> **AIM OF THE EXERCISE**
Repeat, exactly and completely, the material that follows. Omit the pictures.

> **DATA SEGMENT**
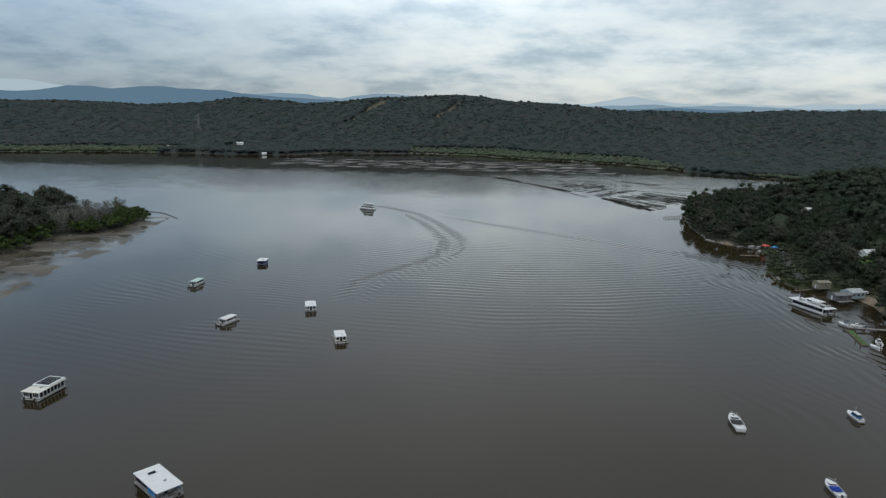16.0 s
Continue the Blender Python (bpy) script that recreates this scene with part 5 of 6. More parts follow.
part("deckhouse", cuboid(bmesh.new(), 1.6, 4.6, -1.5, 1.5, 1.0, 3.2, 0.05), PALEBLUE, b)
for s in (-1, 1):
    for k in range(2):
        part("window", cuboid(bmesh.new(), 2.0 + 1.3 * k, 2.9 + 1.3 * k, s * 1.5 - 0.02, s * 1.5 + 0.02, 2.0, 2.8), GLASS, b)
w = part("wheelhouse", cuboid(bmesh.new(), 1.3, 2.9, -0.2, 1.5, 3.2, 4.9, 0.04), WHITE, b)
for s, y in ((-1, -0.2), (1, 1.5)):
    part("pane", cuboid(bmesh.new(), 1.45, 2.75, y - 0.02, y + 0.02, 3.9, 4.6), GLASS, w)
for x in (1.3, 2.9):
    part("pane", cuboid(bmesh.new(), x - 0.02, x + 0.02, -0.05, 1.35, 3.9, 4.6), GLASS, w)
part("wheelhouse_roof", cuboid(bmesh.new(), 0.9, 3.2, -0.5, 1.8, 4.9, 5.0, 0.03), WHITE, b)
part("mast", tube(bmesh.new(), [(2.4, 0.6, 5.0), (2.4, 0.6, 7.4)], 0.04, 5), STEEL, b)
part("stair", loft(bmesh.new(), [[(0.6, -0.2, 1.0), (0.6, 0.4, 1.0), (0.7, 0.4, 1.0), (0.7, -0.2, 1.0)], [(1.6, -0.2, 3.2), (1.6, 0.4, 3.2), (1.7, 0.4, 3.2), (1.7, -0.2, 3.2)]]), STEEL, b)
bm = bmesh.new()
for y in (-1.45, 1.45):
    tube(bm, [(3.0, y, 4.15), (4.5, y, 4.15)], 0.025, 4)
for x, y in ((3.0, -1.45), (4.5, -1.45), (4.5, 1.45), (3.0, 1.45)):
    tube(bm, [(x, y, 3.2), (x, y, 4.15)], 0.025, 4)
tube(bm, [(4.5, -1.45, 4.15), (4.5, 1.45, 4.15)], 0.025, 4)
part("roof_rail", bm, WHITE, b)
part("life_ring", disc(bmesh.new(), (1.25, 1.2, 2.6), (1, 0, 0), 0.38, 0.1), RED, b, "red life ring")
for x, y in ((-5.9, -1.9), (-5.9, 1.9)):
    part("bollard", tube(bmesh.new(), [(x, y, 1.0), (x, y, 1.75)], 0.16, 8), BLACK, b)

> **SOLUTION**
16.0 s
Continue the Blender Python (bpy) script that recreates this scene with part 5 of 6. More parts follow.
part("deckhouse", cuboid(bmesh.new(), 1.6, 4.6, -1.5, 1.5, 1.0, 3.2, 0.05), PALEBLUE, b)
for s in (-1, 1):
    for k in range(2):
        part("window", cuboid(bmesh.new(), 2.0 + 1.3 * k, 2.9 + 1.3 * k, s * 1.5 - 0.02, s * 1.5 + 0.02, 2.0, 2.8), GLASS, b)
w = part("wheelhouse", cuboid(bmesh.new(), 1.3, 2.9, -0.2, 1.5, 3.2, 4.9, 0.04), WHITE, b)
for s, y in ((-1, -0.2), (1, 1.5)):
    part("pane", cuboid(bmesh.new(), 1.45, 2.75, y - 0.02, y + 0.02, 3.9, 4.6), GLASS, w)
for x in (1.3, 2.9):
    part("pane", cuboid(bmesh.new(), x - 0.02, x + 0.02, -0.05, 1.35, 3.9, 4.6), GLASS, w)
part("wheelhouse_roof", cuboid(bmesh.new(), 0.9, 3.2, -0.5, 1.8, 4.9, 5.0, 0.03), WHITE, b)
part("mast", tube(bmesh.new(), [(2.4, 0.6, 5.0), (2.4, 0.6, 7.4)], 0.04, 5), STEEL, b)
part("stair", loft(bmesh.new(), [[(0.6, -0.2, 1.0), (0.6, 0.4, 1.0), (0.7, 0.4, 1.0), (0.7, -0.2, 1.0)], [(1.6, -0.2, 3.2), (1.6, 0.4, 3.2), (1.7, 0.4, 3.2), (1.7, -0.2, 3.2)]]), STEEL, b)
bm = bmesh.new()
for y in (-1.45, 1.45):
    tube(bm, [(3.0, y, 4.15), (4.5, y, 4.15)], 0.025, 4)
for x, y in ((3.0, -1.45), (4.5, -1.45), (4.5, 1.45), (3.0, 1.45)):
    tube(bm, [(x, y, 3.2), (x, y, 4.15)], 0.025, 4)
tube(bm, [(4.5, -1.45, 4.15), (4.5, 1.45, 4.15)], 0.025, 4)
part("roof_rail", bm, WHITE, b)
part("life_ring", disc(bmesh.new(), (1.25, 1.2, 2.6), (1, 0, 0), 0.38, 0.1), RED, b, "red life ring")
for x, y in ((-5.9, -1.9), (-5.9, 1.9)):
    part("bollard", tube(bmesh.new(), [(x, y, 1.0), (x, y, 1.75)], 0.16, 8), BLACK, b)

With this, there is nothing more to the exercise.